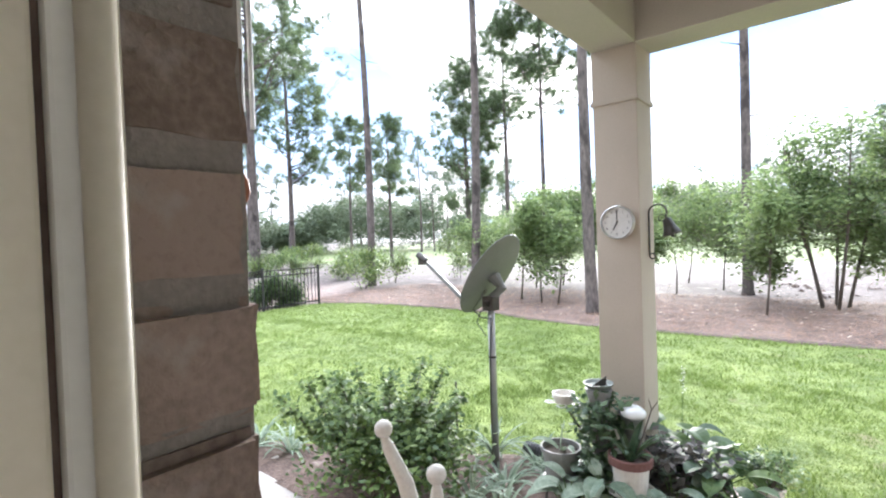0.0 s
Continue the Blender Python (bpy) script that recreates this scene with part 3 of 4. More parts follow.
broadleaf(0.93, 9.9, 4.45, 4.0, 5, 51, "large leafy oak shrub with several slender stems", 330, 36, 0.125, group="oak shrubs on the pine straw", low=0.24, r0=0.036)
SAP = "small leafy oak sapling on pine straw"
for x, y, h, w, n, seed in ((-0.1, 8.25, 2.8, 0.95, 46, 52), (1.82, 10.35, 2.3, 1.5, 70, 53), (-5.87, 8.5, 2.8, 1.3, 42, 54), (-5.08, 8.2, 2.9, 1.2, 46, 55), (-4.5, 7.98, 2.5, 1.0, 30, 56),
                            (-6.5, 12.4, 3.7, 2.0, 110, 57), (-4.95, 12.1, 3.9, 2.0, 110, 58), (-3.42, 11.0, 3.0, 1.5, 80, 59), (-6.9, 11.2, 3.3, 2.0, 100, 60), (-8.7, 10.8, 2.6, 1.8, 80, 61), (-1.6, 12.6, 3.3, 1.9, 100, 62),
                            (-7.4, 14.0, 3.4, 2.2, 100, 63), (-2.9, 14.2, 3.5, 2.2, 90, 64), (-9.6, 13.2, 2.4, 2.0, 70, 65)):
    broadleaf(x, y, h, w * 1.55, 1, seed, SAP, int(n * 1.9), 36, 0.13, group="oak saplings on the pine straw", low=0.22, r0=0.026, mat="sapleaf", spread=0.18)
t = thing("bare_sapling", "thin leafless sapling standing in pine straw", "sapling", pose(-2.52, 11.25, -0.1))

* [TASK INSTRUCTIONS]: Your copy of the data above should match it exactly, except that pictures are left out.

* [WORKED SOLUTION]:
0.0 s
Continue the Blender Python (bpy) script that recreates this scene with part 3 of 4. More parts follow.
broadleaf(0.93, 9.9, 4.45, 4.0, 5, 51, "large leafy oak shrub with several slender stems", 330, 36, 0.125, group="oak shrubs on the pine straw", low=0.24, r0=0.036)
SAP = "small leafy oak sapling on pine straw"
for x, y, h, w, n, seed in ((-0.1, 8.25, 2.8, 0.95, 46, 52), (1.82, 10.35, 2.3, 1.5, 70, 53), (-5.87, 8.5, 2.8, 1.3, 42, 54), (-5.08, 8.2, 2.9, 1.2, 46, 55), (-4.5, 7.98, 2.5, 1.0, 30, 56),
                            (-6.5, 12.4, 3.7, 2.0, 110, 57), (-4.95, 12.1, 3.9, 2.0, 110, 58), (-3.42, 11.0, 3.0, 1.5, 80, 59), (-6.9, 11.2, 3.3, 2.0, 100, 60), (-8.7, 10.8, 2.6, 1.8, 80, 61), (-1.6, 12.6, 3.3, 1.9, 100, 62),
                            (-7.4, 14.0, 3.4, 2.2, 100, 63), (-2.9, 14.2, 3.5, 2.2, 90, 64), (-9.6, 13.2, 2.4, 2.0, 70, 65)):
    broadleaf(x, y, h, w * 1.55, 1, seed, SAP, int(n * 1.9), 36, 0.13, group="oak saplings on the pine straw", low=0.22, r0=0.026, mat="sapleaf", spread=0.18)
t = thing("bare_sapling", "thin leafless sapling standing in pine straw", "sapling", pose(-2.52, 11.25, -0.1))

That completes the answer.